In the theology proposed by ‘soil,’ the object of loss, the wounding object, is remembered and kept alive through an active searching as disciples. Residue and traces, such as the tastes savoured in ‘fragrant’ or the scent followed in ‘waft,’ are sought after with unwavering conviction. The imaginative devotion at work breaks down and reconfigures the wounding whole of loss, segmenting it as traces and materials and dispersing these in an atmosphere of memory. The site of the scar, then, is a sublimated field of possibility, where the memory of loss is transformed and disseminated into the air and ground itself, the very essence we find ourselves floating in. The disciple’s role, then, is not one of finding or restoring the original lost god but, instead, involves the collection of the residual energies and meanings of loss, redistributing these into the fabric of the world. Subverting the mourner’s responsibility and perspective, what is lost is not eradicated but assumes a new form in the residual particles of memory.
The burial of loss and love within oneself, as a means to keep both safe, is echoed in the album’s opening and closing tracks (‘whisper’ and ‘bless ur heart’ respectively). In ‘whisper,’ Wise hospitably beckons love into him, promising “There’s space for you right here in this home / in this home of my body, in this home.”[7] From this opening point of ‘whisper,’ moving through the album, Wise retains approaches of secrecy, burial, and introversion in how he holds onto love and loss. Not yet ready to share either laid hidden and protected at his core, Wise treats loss and love as alchemical ingredients, memories collected from those reconfigured traces, maturing and crystallising beneath his surface until they are ready to emerge in metamorphose.
In reaching ‘bless ur heart,’ Wise is prepared to “give these books away.” Disseminating his love by burying it for others to read and share, “what was once a whisper would become a deep rumbling sound.” No longer kept hidden, the celebration of his love, formed after a contemplative trial of loss, is shared beyond the confined intimacy of himself and his newfound God. On ‘bless ur heart,’ Sasha Geffen describes the love being shared as “a connective force, not an isolating one. It draws you more deeply into the world and the people you share it with; it teaches you to open yourself, to be porous.”[8] Beckoning us to “keep a tender heart,” ‘soil’ in its totality clamours for a culture of vulnerability and porosity. In the labours and difficulties of loss and love, tenderness does not give way to the throes of an irreparable cynicism and remorse. On gifting ‘soil’, Wise hopes his “words bring [us] something new,” a prayer that we, who have loved and lost, may open ourselves and receive new theologies of mourning and revise the boundaries of our devotion. Where grief is not so lonely or repressed but, where loss may be buried within ourselves, growing as we grow, where we may still be held, in freedom, by the love of gods and lovers since lost.[9]
The Fondness of Memory
There are many witnesses to my past, people who’ve disappeared, people who are dead, whom I loved. But I don’t feel there are any ghosts, any regrets. I don’t feel that kind of melancholy at all. No nostalgia. Everything is always around and before you. Novels that haven’t worked, love, struggles. And yet it all gives you something of immeasurable power.[10]

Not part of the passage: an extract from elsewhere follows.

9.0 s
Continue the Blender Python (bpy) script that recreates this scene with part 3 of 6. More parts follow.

— James Baldwin, The Art of Fiction No. 78 (1984)
There is power, health, and shelter in grief. Where loss reads as the illegible and incomprehensible open wound, grief is the creative reflection on the scar, where past pain can be reviewed, re-imagined and reformed. Where our loss cannot be read or experienced by others, the sharing of our grief is an invitation to soothe the passage of trauma by a radical effort of collective memory. A critical consideration of memory and staging of grief is tending to loss, in such a way that the past is not taken for granted. Awakening from the unwilling possession loss forces us into, collective grief positions those in mourning as active mediums, recalling, honouring and celebrating the ancestral voices of those that came before us. Without burying loss from our memories, how may we curate the wound of loss as a site for rest and communal healing? Without taking a loss for granted, what new meaning, lives, and futures can we imagine for ourselves beyond our present condition? Engaging with those objects that burden us with their absence, grieving imbues our wounds with a magical and imaginative promise; a future of recovery and the recovery of our future.
[1] Ruby Sales, “Ruby Sales: Where Does it Hurt?,” On Being, Podcast audio, September 15, 2016, https://onbeing.org/programs/ruby-sales-where-does-it-hurt/.

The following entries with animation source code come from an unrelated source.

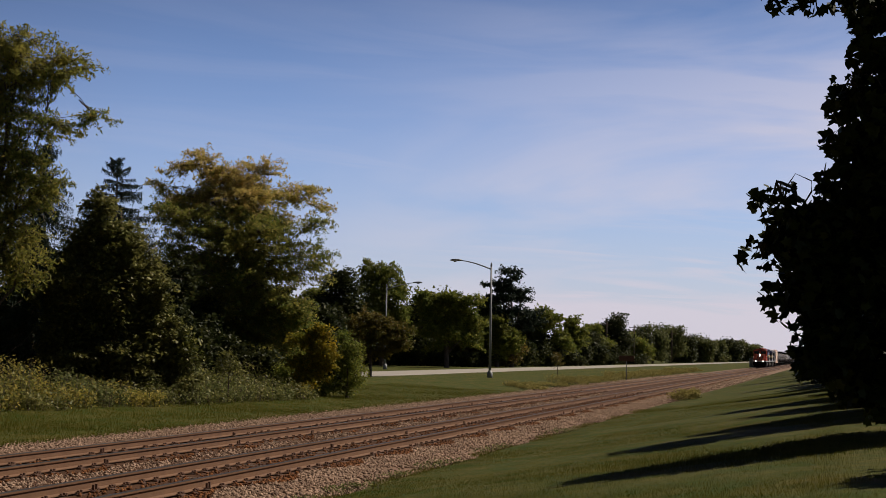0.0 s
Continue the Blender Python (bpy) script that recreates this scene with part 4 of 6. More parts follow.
# ---- brush, weeds, grass, small roadside things ----
def scatter_brush(name, label, category, spots, leaf, seed, size=0.13, height=0.9, per=26, kind="", shape=DIAMOND):
    """One clump of low brush: thin stems and leaves over a patch of ground."""
    rng = np.random.default_rng(seed)
    x0, y0 = spots[0][:2]
    t = thing(name, label, category, "brush along the far lawn", pose(x0, y0, ground_z(x0)))
    g = Geo()
    pts = []
    for x, y, r, h in spots:
        n = int(34 * r * r) + 10
        for _ in range(n):
            a, q = rng.uniform(0, 6.28), r * math.sqrt(rng.random())
            px, py = x - x0 + q * math.cos(a), y - y0 + q * math.sin(a)
            hh = h * rng.uniform(0.5, 1.15)
            z0 = ground_z(px + x0) - ground_z(x0)
            g.tube([(px, py, z0 - 0.05), (px + rng.normal() * 0.08, py + rng.normal() * 0.08, z0 + hh)], 0, 3, taper=[0.008, 0.004])
            k = np.arange(per) / per
            pts.append(np.stack([px + rng.normal(size=per) * 0.12, py + rng.normal(size=per) * 0.12, z0 + 0.05 + hh * k ** 0.7], -1))
    tagged(part("stem_tangle", g, M_BARK, t), kind="stuff")
    part("foliage", leaves("foliage", np.concatenate(pts), size, shape, leaf, rng, 0.6), None, t)
    return t


brush_rng = random.Random(8)
for i in range(14):
    k = i / 13
    y = 35.5 + 23.5 * k
    x = -11.6 + 2.6 * k
    leaf = (M_GOLDENROD, M_WEEDGREEN, M_GOLDENROD, M_OLIVE)[i % 4] if k < 0.5 else (M_WEEDGREEN, M_OLIVE)[i % 2]
    scatter_brush("brush_clump", "tangled brush of weeds and goldenrod beneath the trees" if leaf is M_GOLDENROD else "tangled green brush beneath the trees", "brush",
                  [(x + brush_rng.uniform(-0.3, 0.3), y, 1.0, 0.5 + 0.16 * (i % 3)), (x - 1.5, y + 0.7, 1.1, 0.75 + 0.16 * (i % 2)), (x - 3.0, y + 1.2, 1.2, 0.8 + 0.3 * (i * 2 % 3))], leaf, 100 + i, per=20)
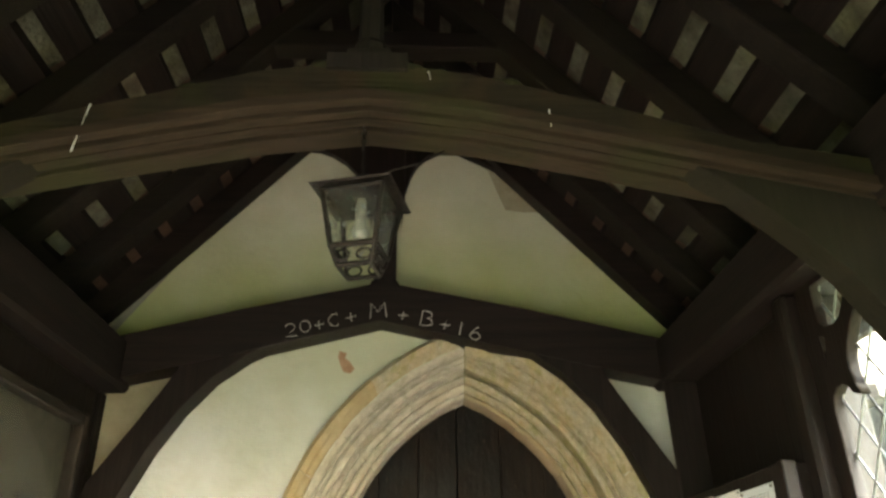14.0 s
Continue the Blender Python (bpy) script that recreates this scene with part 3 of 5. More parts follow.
# church wall with the doorway cut through it
N = 12
left_half = [arch_point(0.187, 2 * i / N) for i in range(N + 1)]
right_half = [arch_point(0.187, 4 - 2 * i / N) for i in range(N + 1)]
bm = bmesh.new()
solid(bm, [(-9, -0.2), (left_half[0][0], -0.2)] + left_half + [(DOOR_C, 7.0), (-9, 7.0)], "y", GABLE, 0.5)
solid(bm, [(9, -0.2), (right_half[0][0], -0.2)] + right_half + [(DOOR_C, 7.0), (9, 7.0)], "y", GABLE, 0.5)
bmesh.ops.triangulate(bm, faces=bm.faces)
setting("wall_church", bm, render_wall, "pale rendered church wall round the doorway", "wall")
# Unseen panel, added to close the doorway behind the planks.
setting("wall_behind_door", B(-0.8, 0.8, 0.3, 0.36, -0.1, 2.9), dark_z, "unseen dark backing behind the closed door", "wall")

# plaster skin with its ragged edge against the stone
EDGE = [(-0.02, -0.746), (0.267, -0.746), (0.513, -0.735), (0.562, -0.739), (0.597, -0.781), (0.759, -0.784), (0.784, -0.754), (0.808, -0.727), (0.907, -0.735), (1.005, -0.754), (1.103, -0.775), (1.202, -0.767), (1.27, -0.741), (1.497, -0.741)]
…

[2] Meister Eckhart, Sermons (MI: Christian Classics Ethereal Library, 2001).
[3] serpentwithfeet, “fragrant,” June 2018, track four on soil, Secretly Canadian, digital release.
[4] Roland Barthes, A Lover’s Discourse (USA: Hill and Wang, 1978), 14.
[5] serpentwithfeet, fragrant
[6] serpentwithfeet, “mourning song,” June 2018, track five on soil, Secretly Canadian, digital release.
[7] serpentwithfeet, “whisper,” June 2018, track one on soil, Secretly Canadian, digital release.
[8] Sasha Geffen, “serpentwithfeet – soil,” Pitchfork, accessed June 24, 2018, https://pitchfork.com/reviews/albums/serpentwithfeet-soil/
[9] serpentwithfeet, “bless ur heart,” June 2018, track 11 on soil, Secretly Canadian, digital release.
[10] James Baldwin, interview by Jordan Elgrably, The Art of Fiction No. 78, The Paris Review, 1984.